Henry Cotton was largely responsible for the change in attitudes in Britain. He had been educated at Alleyn’s School, Dulwich, and began to be made an honorary member of different clubs once he won his first Open (in 1934).
At first the other pros resented the fact that Henry was allowed in and they would have to change elsewhere, but it was not long before all pros became honorary members.
Revolt at Spanish Open
The class problem was a hundred times more severe in Spain. I have always enjoyed playing there and won the Spanish Open three times in the 1950s.

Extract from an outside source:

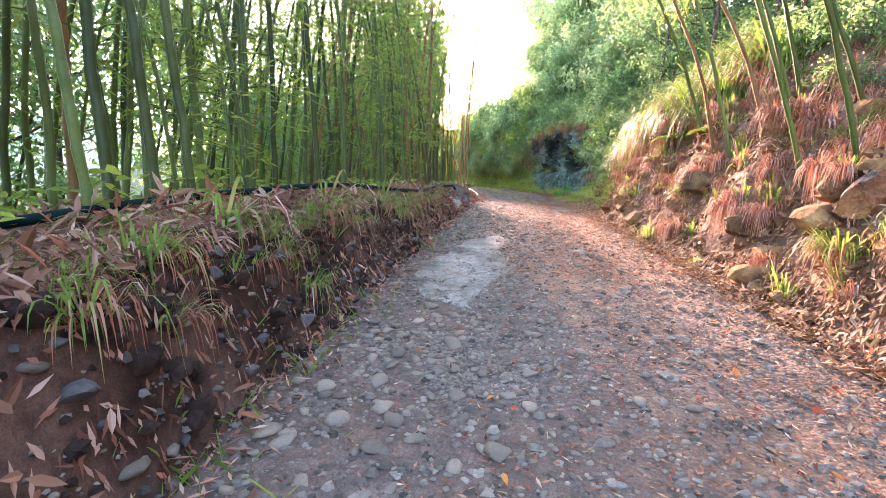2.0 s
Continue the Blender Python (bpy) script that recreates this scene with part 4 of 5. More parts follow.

You would not believe the snobbery and discrimination which existed in Spanish clubs. There were not many courses there after the war and most of them were exclusively private clubs run for smart millionaire members who wore monocles and used long cigarette holders. It was worse than Victorian England.
Professional golfers were regarded as glorified caddies and were not allowed near the clubhouses. When we British pros first travelled over there to compete in the Spanish Open, in 1952 when I was reigning Open Champion, we got a dose of it ourselves.

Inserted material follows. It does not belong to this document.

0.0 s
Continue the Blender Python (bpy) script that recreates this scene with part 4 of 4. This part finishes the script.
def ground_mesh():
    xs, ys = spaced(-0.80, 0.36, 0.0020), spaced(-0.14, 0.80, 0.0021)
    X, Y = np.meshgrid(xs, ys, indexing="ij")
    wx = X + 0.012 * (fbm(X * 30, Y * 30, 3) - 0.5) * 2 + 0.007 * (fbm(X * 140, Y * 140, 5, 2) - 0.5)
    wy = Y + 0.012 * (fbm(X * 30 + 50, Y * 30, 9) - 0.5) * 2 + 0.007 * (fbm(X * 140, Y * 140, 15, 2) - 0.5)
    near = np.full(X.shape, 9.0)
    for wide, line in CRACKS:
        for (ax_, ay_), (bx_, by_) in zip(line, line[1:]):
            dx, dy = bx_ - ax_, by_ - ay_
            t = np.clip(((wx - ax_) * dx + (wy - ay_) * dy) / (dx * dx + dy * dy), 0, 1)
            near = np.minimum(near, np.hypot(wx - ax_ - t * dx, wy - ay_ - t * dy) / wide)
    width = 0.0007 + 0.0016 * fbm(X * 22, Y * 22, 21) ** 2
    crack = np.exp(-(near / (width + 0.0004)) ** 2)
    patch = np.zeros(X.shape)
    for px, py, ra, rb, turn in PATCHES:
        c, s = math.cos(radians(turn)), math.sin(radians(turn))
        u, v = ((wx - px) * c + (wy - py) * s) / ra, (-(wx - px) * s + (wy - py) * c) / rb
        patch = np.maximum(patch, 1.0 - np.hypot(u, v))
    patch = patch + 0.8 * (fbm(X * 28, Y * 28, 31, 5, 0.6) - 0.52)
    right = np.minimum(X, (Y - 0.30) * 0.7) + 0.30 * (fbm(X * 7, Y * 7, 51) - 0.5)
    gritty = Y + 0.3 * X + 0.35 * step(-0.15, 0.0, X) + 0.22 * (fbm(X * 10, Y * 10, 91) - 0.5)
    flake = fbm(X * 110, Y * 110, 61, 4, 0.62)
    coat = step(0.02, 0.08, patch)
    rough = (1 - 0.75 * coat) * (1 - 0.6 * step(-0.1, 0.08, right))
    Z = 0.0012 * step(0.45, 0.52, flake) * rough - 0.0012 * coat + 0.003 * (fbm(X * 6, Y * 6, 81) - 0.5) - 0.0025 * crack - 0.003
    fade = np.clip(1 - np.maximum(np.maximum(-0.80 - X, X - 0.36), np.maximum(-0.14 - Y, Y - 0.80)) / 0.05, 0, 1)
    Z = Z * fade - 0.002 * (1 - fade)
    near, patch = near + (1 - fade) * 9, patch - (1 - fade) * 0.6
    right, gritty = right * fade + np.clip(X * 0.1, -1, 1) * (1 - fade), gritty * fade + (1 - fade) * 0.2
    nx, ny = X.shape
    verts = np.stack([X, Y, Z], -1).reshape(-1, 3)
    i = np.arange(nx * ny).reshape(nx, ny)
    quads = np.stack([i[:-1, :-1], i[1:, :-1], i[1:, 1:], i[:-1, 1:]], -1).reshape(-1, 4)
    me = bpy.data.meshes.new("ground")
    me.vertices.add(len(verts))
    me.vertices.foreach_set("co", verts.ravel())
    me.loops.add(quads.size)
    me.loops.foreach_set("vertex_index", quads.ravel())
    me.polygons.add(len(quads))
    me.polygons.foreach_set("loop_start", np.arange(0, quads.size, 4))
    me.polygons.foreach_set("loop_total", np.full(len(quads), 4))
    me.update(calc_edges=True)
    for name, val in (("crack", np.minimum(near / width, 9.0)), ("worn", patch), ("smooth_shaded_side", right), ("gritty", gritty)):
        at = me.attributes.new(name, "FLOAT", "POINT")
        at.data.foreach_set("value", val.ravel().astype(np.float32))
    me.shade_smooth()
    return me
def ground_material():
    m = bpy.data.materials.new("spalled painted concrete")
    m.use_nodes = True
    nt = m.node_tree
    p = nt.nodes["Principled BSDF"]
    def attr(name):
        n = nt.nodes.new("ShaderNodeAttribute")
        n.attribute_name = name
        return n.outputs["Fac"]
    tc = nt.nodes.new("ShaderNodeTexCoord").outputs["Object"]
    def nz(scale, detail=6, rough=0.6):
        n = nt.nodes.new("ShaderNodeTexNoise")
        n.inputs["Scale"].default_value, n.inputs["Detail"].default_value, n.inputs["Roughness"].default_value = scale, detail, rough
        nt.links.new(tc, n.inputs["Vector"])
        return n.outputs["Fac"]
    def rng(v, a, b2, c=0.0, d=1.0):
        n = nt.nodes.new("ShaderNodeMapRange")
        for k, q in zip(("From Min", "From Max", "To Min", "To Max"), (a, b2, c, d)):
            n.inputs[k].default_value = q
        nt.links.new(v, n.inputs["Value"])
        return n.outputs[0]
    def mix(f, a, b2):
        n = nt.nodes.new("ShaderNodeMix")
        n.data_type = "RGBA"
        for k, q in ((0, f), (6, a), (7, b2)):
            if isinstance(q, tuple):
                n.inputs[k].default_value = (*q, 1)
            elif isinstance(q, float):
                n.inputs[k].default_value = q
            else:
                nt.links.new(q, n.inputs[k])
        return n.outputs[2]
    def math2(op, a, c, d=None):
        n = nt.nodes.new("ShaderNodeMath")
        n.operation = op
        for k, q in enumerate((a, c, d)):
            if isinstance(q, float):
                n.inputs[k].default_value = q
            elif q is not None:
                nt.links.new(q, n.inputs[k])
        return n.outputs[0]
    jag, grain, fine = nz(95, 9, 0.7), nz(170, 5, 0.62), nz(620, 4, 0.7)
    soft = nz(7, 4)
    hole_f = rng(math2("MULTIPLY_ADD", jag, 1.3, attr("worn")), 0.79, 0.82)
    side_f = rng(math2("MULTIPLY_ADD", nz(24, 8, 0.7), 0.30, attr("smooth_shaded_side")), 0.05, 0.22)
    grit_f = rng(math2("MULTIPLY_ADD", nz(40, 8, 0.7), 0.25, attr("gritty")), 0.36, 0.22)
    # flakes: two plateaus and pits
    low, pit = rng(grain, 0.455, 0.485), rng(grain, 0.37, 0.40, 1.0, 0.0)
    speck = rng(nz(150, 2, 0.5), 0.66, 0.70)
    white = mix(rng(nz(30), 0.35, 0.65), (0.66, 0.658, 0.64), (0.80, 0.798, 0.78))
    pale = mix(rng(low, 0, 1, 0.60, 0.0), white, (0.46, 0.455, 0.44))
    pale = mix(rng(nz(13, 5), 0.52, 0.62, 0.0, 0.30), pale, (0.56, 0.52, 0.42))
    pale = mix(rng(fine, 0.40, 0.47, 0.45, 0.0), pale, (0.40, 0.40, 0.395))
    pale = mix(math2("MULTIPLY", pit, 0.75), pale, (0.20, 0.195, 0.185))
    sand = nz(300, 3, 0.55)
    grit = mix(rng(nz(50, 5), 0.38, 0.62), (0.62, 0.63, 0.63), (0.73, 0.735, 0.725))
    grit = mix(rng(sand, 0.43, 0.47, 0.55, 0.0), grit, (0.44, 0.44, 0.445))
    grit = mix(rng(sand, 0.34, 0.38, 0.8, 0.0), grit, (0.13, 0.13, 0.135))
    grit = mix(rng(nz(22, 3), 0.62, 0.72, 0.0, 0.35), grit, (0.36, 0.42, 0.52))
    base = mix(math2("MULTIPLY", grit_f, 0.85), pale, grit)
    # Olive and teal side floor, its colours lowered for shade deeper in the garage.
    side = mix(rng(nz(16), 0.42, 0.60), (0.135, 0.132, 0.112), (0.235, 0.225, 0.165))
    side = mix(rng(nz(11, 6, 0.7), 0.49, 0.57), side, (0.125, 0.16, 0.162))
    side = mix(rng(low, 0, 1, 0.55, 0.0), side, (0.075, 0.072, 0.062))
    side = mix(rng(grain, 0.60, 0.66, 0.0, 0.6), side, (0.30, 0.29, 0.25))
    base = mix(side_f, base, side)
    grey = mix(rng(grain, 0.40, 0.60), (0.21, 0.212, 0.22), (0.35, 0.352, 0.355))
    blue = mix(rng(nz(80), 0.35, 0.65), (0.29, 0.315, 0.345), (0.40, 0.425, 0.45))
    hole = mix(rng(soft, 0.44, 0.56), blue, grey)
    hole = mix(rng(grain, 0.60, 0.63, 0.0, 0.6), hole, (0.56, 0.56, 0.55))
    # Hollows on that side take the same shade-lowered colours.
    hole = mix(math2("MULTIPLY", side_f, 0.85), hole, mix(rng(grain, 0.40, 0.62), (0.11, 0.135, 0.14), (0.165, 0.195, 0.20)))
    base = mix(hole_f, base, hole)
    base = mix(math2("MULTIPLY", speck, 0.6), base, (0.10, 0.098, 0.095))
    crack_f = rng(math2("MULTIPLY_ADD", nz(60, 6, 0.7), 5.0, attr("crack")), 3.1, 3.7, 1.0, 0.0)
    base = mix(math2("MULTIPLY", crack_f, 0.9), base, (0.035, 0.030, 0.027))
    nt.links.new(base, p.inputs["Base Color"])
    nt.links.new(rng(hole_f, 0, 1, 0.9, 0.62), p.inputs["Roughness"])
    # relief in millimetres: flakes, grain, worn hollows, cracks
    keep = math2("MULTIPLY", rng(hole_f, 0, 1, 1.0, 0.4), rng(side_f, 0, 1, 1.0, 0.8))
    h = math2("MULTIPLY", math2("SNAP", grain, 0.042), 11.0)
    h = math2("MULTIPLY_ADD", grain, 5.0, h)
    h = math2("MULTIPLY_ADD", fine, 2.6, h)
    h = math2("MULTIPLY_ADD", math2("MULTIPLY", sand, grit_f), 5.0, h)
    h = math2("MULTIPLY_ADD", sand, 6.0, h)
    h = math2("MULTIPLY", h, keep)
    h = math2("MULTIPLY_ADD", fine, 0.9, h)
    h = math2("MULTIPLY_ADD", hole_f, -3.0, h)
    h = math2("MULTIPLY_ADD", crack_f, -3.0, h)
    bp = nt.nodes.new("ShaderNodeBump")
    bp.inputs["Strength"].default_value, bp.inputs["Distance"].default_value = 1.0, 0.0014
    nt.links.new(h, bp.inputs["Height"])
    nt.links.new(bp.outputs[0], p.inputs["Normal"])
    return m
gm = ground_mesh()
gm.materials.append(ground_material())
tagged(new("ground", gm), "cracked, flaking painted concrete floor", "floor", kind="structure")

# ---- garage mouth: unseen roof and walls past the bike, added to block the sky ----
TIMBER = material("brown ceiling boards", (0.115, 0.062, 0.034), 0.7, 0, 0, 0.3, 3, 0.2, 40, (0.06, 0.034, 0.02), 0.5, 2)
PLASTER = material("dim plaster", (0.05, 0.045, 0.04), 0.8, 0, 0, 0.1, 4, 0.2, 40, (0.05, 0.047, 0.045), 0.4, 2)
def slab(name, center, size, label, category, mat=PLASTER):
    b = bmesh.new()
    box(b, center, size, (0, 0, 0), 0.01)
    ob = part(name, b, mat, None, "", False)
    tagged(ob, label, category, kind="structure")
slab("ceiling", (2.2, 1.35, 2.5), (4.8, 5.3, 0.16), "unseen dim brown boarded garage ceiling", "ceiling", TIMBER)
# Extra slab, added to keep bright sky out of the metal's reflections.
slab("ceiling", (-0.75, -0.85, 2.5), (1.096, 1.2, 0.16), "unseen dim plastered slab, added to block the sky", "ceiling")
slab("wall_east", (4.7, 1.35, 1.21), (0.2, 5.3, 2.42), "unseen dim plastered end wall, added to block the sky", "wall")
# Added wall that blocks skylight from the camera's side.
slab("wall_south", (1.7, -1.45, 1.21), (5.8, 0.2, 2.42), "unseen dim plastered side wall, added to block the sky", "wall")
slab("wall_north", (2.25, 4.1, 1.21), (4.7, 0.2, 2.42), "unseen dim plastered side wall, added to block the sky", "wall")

At the Puerta de Hierro club near Madrid, we found that the changing rooms were reserved for the members and we had been allocated a hut which was about 60 yards away from the clubhouse.

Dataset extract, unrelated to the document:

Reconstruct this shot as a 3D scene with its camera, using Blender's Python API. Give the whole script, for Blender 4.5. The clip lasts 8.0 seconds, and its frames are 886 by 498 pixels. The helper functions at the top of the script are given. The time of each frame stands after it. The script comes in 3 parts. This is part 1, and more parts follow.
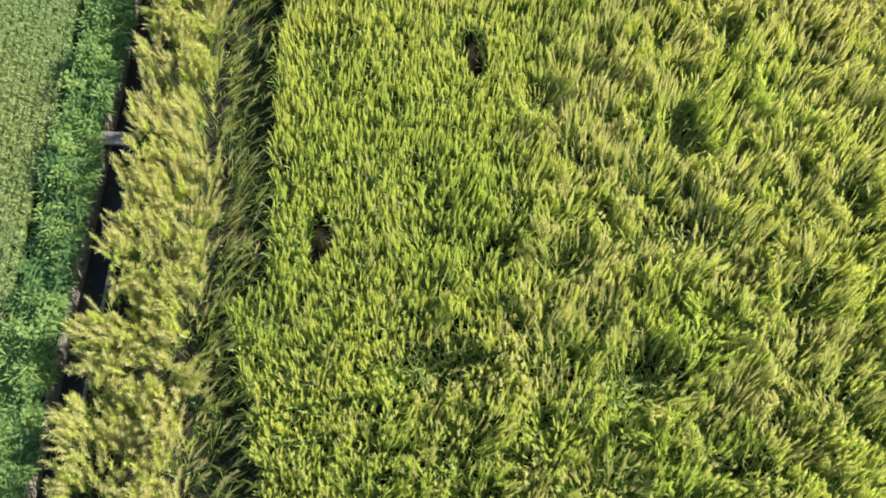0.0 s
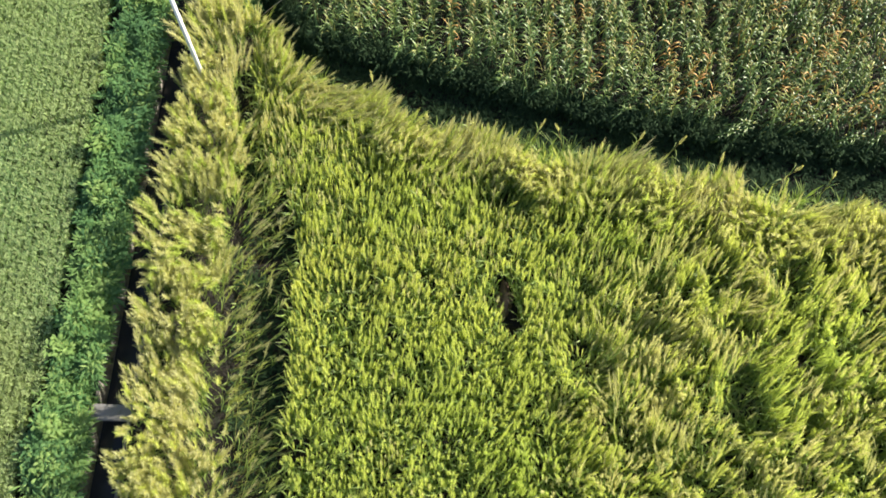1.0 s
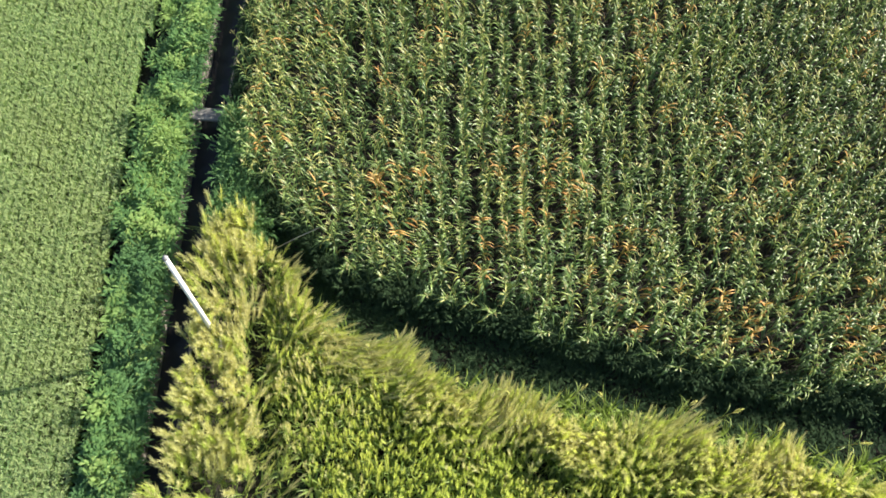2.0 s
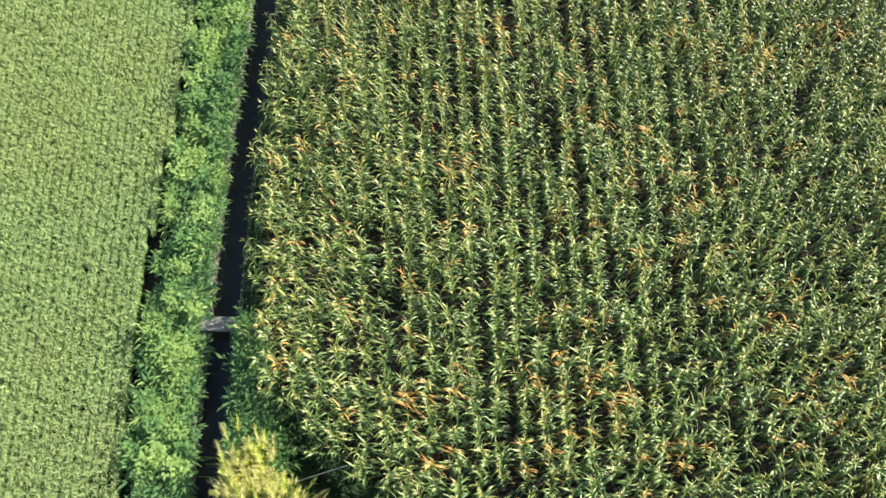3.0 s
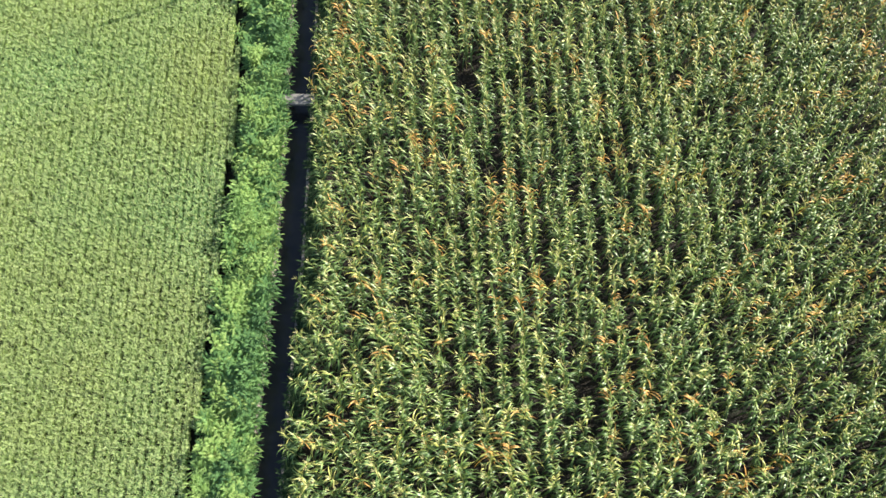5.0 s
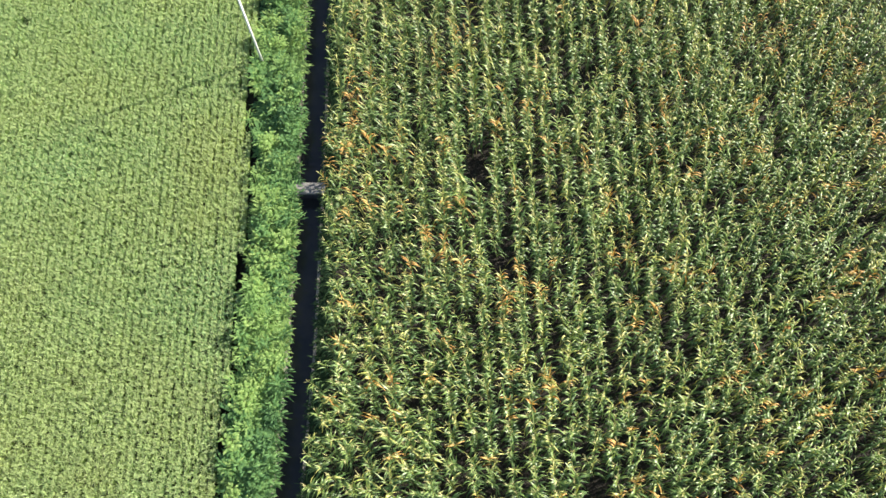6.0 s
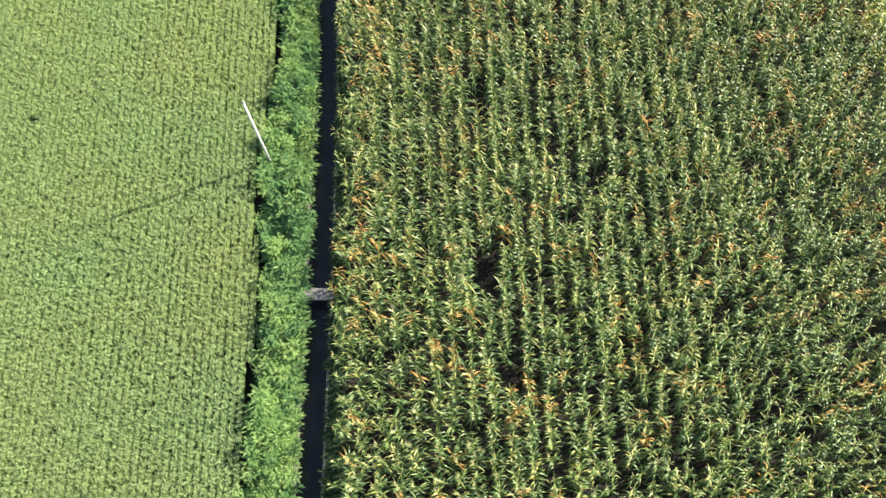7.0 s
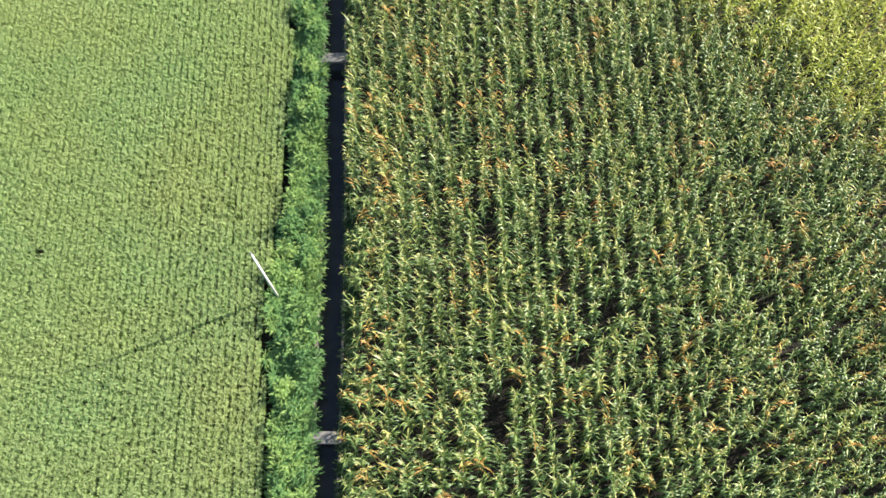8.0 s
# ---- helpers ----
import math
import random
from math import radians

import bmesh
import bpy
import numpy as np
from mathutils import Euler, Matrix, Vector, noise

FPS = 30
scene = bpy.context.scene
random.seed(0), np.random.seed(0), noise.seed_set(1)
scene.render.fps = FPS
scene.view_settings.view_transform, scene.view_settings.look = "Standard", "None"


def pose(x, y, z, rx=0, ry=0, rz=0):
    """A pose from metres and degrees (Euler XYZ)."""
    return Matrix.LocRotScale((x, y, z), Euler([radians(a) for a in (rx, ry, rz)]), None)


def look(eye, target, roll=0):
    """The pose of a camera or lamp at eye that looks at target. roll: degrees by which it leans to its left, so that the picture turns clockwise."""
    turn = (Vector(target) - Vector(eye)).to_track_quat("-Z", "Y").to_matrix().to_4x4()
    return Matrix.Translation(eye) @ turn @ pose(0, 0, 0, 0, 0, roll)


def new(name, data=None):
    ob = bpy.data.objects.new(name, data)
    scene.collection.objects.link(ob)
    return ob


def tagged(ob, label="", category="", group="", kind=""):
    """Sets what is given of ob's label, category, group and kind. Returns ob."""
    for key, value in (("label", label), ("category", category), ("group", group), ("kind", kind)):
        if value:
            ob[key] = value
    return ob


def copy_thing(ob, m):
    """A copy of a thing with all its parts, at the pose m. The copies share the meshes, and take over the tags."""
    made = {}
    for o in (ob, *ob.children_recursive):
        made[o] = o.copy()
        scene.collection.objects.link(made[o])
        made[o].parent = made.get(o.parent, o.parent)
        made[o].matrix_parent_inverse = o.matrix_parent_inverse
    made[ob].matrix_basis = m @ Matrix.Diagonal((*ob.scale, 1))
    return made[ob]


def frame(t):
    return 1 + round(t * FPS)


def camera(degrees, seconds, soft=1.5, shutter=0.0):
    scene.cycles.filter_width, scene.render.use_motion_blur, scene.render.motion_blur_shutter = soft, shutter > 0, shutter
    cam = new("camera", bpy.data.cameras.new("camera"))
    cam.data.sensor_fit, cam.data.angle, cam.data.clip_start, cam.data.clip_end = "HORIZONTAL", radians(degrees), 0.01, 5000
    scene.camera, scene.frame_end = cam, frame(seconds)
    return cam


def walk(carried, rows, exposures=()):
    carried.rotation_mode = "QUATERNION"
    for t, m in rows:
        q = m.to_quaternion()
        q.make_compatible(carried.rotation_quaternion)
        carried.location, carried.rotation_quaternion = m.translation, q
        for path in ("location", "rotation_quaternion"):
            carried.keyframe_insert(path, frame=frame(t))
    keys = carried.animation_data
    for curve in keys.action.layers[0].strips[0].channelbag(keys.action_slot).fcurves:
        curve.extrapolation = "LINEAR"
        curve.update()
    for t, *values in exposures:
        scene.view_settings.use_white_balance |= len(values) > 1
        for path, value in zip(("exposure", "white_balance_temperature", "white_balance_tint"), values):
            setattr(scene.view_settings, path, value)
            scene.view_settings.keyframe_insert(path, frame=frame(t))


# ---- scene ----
cam = camera(60.0, 8.0, soft=1.5, shutter=0.12)
PATH = [
    (0, (-0.129, -4.095, 25.67), (-0.008, -3.439, 23.784), 6.6),
    (0.5, (-0.267, 1.025, 25.707), (-0.149, 1.677, 23.82), 6.6),
    (1, (-0.465, 5.985, 25.891), (-0.345, 6.618, 23.998), 7.1),
    (1.5, (-0.646, 10.891, 26.113), (-0.528, 11.517, 24.217), 7.3),
    (2, (-0.873, 15.36, 26.422), (-0.755, 15.986, 24.526), 7.4),
    (2.2, (-0.973, 16.934, 26.505), (-0.855, 17.567, 24.612), 7.3),
    (3.3, (-1.475, 24.434, 26.707), (-1.353, 25.092, 24.822), 4.2),
    (3.5, (-1.528, 25.537, 26.86), (-1.403, 26.199, 24.977), 4.4),
    (4, (-1.578, 28.048, 27.479), (-1.455, 28.708, 25.595), 4.2),
    (4.5, (-1.634, 30.256, 28.093), (-1.512, 30.912, 26.207), 4.2),
    (4.7, (-1.659, 31.006, 28.304), (-1.537, 31.666, 26.42), 4.1),
    (5.8, (-1.727, 35.147, 29.912), (-1.609, 35.795, 28.023), 4.0),
    (6, (-1.722, 35.809, 30.113), (-1.603, 36.456, 28.224), 4.1),
    (6.5, (-1.647, 37.74, 30.782), (-1.532, 38.382, 28.891), 3.9),
    (7, (-1.574, 40.164, 31.549), (-1.459, 40.802, 29.657), 3.9),
    (7.5, (-1.46, 42.898, 32.332), (-1.346, 43.537, 30.44), 3.8),
    (8, (-1.28, 45.65, 33.026), (-1.17, 46.302, 31.138), 3.3),
]
walk(cam, [(t, look(eye, target, roll)) for t, eye, target, roll in PATH], exposures=[(0, 1.30), (0.8, 1.36), (1.5, 1.42), (2.2, 1.48), (3.4, 1.72), (8, 1.72)])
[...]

We had to walk down 40 or 50 wide steps to get to it. Every time we wanted a meal or even a coffee, we had to walk down these steps to put on a tie and a jacket and then walk all the way back.
We soon got fed up with this and Dai Rees got us all together to decide what we could do about it. The outcome was that we asked to see the Captain of the club and I remember us meeting him on the grass outside the clubhouse.
Dai told the Captain that we were not prepared to use the changing rooms allocated to us and that, if we could not use the club changing rooms, the British professionals would fly home without competing in the tournament.
The Captain was not all that impressed with this until Dai said that most of us had been made honorary members of our own clubs in Britain.This seemed to make a difference.
The Captain told us to wait while he talked with a few of his committee members. While he relented over the changing rooms, I remember that we were not granted some of the other requests we had made.
While we all stayed on for the tournament, most of my pals were upset at the treatment we had got and said that they would not return the following year.
But I told them: “They don’t understand the game here yet.” I felt particularly sorry for the Spanish professionals and vowed to return in 1953.
My verdict might have been coloured by the fact that I won the Championship that year and in fact won it again the following year, when they made me an honorary member of the club. I liked playing in Spain and Portugal, winning the Spanish Open again in 1957.
In the late summer of 1968, when I was 52 and had that year won the Seniors Championship, my manager Derek Pillage had arranged a week of golf in Spain prior to playing in the Portuguese Open. Among the party were the actor Sean Connery, the comedian Bruce Forsythe and singer Glen Mason.
We played golf virtually every day and I was playing out of my skin, beating all the young pros in the party (Brian Barnes, Craig de Foy and John Garner). On one day I remember completing the first seven holes in level threes and promptly picked up my ball and walked in, not wanting to break the spell.
My form held at the Portuguese Open. I led by one shot with 135 after two rounds but had to play two rounds in the heat on the final day. By lunch I had increased the lead to two shots, on 204, but was being chased by the young Spaniard Angel Gallardo. Despite a wobble on the 18th, both of us scored 69 so I was 273 to Gallardo’s 275.
I became the oldest winner of an Open Championship in the history of the game.